THE REQUEST:
Your task is to quote, unchanged, only the lines from the one with "ob = bpy.data.objects.new(name, data)" through the one with "scene.collection.objects.link(made[o])", both ends included.

Records from a data collection:

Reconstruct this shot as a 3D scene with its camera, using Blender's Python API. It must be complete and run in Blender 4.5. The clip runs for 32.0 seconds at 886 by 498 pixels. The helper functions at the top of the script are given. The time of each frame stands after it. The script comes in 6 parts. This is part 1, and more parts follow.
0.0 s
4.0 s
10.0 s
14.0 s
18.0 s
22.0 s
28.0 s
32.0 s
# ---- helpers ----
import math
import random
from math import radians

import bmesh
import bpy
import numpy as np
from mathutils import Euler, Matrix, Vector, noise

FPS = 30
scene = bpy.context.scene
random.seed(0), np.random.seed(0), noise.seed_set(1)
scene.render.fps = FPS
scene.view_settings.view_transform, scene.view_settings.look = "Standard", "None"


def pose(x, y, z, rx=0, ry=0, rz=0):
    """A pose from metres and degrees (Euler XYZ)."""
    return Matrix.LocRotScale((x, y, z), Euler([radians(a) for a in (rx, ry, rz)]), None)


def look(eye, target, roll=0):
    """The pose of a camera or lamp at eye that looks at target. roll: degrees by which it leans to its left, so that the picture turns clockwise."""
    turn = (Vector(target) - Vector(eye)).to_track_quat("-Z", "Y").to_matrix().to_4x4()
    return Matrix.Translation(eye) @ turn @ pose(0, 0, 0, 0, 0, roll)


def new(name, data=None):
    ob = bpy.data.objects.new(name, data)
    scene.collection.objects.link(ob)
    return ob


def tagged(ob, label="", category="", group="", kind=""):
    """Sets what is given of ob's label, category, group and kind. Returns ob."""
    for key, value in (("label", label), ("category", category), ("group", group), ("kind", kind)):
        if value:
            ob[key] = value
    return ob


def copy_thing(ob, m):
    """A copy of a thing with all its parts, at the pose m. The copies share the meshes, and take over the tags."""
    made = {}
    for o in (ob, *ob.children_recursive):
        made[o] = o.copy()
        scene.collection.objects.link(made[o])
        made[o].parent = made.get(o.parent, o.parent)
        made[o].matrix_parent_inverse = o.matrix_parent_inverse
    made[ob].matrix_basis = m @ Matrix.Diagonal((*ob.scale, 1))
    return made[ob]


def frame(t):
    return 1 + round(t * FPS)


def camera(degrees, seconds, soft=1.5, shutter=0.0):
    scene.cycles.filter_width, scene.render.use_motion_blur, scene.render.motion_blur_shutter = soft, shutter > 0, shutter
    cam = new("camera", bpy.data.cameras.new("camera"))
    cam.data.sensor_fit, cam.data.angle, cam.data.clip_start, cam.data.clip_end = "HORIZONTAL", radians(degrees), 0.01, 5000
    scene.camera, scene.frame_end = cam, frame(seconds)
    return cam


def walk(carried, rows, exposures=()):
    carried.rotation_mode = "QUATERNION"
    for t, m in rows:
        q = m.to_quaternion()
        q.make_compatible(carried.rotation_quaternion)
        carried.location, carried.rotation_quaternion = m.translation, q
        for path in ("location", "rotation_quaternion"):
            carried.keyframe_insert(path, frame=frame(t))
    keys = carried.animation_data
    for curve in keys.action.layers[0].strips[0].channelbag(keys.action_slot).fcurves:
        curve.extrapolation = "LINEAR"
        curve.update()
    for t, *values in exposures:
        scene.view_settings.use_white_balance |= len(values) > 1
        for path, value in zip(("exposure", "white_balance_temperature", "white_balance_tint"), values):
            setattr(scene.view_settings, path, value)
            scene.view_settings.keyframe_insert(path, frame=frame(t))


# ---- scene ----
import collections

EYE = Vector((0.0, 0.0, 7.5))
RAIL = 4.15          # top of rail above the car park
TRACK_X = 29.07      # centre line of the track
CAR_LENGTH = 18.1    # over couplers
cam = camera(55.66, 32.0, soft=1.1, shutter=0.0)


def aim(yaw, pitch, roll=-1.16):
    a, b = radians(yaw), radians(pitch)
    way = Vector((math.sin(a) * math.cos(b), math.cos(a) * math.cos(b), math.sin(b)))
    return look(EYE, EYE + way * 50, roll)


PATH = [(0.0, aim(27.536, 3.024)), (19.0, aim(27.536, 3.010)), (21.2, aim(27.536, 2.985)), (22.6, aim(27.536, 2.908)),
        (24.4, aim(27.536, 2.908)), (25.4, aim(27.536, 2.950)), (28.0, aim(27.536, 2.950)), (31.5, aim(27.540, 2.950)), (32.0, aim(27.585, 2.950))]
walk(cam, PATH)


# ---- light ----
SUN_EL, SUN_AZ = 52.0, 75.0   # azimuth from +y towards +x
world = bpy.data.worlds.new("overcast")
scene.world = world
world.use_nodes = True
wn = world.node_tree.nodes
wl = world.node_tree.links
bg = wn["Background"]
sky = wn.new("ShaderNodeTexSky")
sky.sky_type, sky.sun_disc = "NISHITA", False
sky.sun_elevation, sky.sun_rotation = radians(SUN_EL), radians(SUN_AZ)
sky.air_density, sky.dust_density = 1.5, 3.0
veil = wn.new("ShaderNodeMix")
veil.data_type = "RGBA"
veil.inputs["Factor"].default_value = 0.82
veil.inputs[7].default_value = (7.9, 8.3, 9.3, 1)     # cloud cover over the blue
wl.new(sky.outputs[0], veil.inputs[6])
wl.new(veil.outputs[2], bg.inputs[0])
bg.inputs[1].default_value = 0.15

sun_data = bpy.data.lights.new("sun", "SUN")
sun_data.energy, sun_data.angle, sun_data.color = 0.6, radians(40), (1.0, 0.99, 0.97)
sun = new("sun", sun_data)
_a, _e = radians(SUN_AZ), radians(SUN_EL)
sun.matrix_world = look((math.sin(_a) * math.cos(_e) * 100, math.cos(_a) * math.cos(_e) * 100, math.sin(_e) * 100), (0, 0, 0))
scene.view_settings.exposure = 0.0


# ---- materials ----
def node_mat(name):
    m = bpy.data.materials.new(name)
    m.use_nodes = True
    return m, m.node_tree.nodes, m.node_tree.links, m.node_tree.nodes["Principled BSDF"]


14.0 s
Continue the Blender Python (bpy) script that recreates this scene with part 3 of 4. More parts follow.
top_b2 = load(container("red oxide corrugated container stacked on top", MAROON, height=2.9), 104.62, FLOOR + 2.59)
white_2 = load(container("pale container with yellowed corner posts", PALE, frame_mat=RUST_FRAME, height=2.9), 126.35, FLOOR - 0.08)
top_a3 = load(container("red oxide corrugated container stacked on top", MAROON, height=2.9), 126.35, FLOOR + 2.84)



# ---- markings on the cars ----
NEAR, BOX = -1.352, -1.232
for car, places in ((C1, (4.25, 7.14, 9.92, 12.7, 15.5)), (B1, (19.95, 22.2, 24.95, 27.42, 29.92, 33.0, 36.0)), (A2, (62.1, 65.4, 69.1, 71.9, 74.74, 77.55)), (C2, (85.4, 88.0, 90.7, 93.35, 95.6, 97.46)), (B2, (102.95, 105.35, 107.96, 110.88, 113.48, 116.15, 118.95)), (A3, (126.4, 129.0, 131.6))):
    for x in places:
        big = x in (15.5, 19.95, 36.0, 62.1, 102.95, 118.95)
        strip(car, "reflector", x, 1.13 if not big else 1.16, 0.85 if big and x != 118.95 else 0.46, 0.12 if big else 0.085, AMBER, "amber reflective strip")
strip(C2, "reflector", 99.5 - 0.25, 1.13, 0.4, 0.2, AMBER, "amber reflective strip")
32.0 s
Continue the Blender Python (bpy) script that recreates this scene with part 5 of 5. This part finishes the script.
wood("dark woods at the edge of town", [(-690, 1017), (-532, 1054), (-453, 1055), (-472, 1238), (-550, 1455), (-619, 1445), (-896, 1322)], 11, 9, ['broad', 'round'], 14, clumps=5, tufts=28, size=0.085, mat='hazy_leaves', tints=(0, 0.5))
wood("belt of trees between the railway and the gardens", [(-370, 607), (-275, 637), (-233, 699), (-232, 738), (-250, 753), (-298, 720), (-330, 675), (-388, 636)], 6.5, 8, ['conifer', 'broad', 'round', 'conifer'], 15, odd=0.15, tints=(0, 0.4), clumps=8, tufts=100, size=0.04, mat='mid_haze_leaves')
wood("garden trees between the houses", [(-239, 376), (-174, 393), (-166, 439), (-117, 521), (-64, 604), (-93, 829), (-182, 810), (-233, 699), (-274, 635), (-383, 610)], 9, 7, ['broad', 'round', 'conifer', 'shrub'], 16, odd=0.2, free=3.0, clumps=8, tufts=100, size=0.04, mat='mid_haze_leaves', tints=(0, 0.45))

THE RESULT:
    ob = bpy.data.objects.new(name, data)
    scene.collection.objects.link(ob)
    return ob


def tagged(ob, label="", category="", group="", kind=""):
    """Sets what is given of ob's label, category, group and kind. Returns ob."""
    for key, value in (("label", label), ("category", category), ("group", group), ("kind", kind)):
        if value:
            ob[key] = value
    return ob


def copy_thing(ob, m):
    """A copy of a thing with all its parts, at the pose m. The copies share the meshes, and take over the tags."""
    made = {}
    for o in (ob, *ob.children_recursive):
        made[o] = o.copy()
        scene.collection.objects.link(made[o])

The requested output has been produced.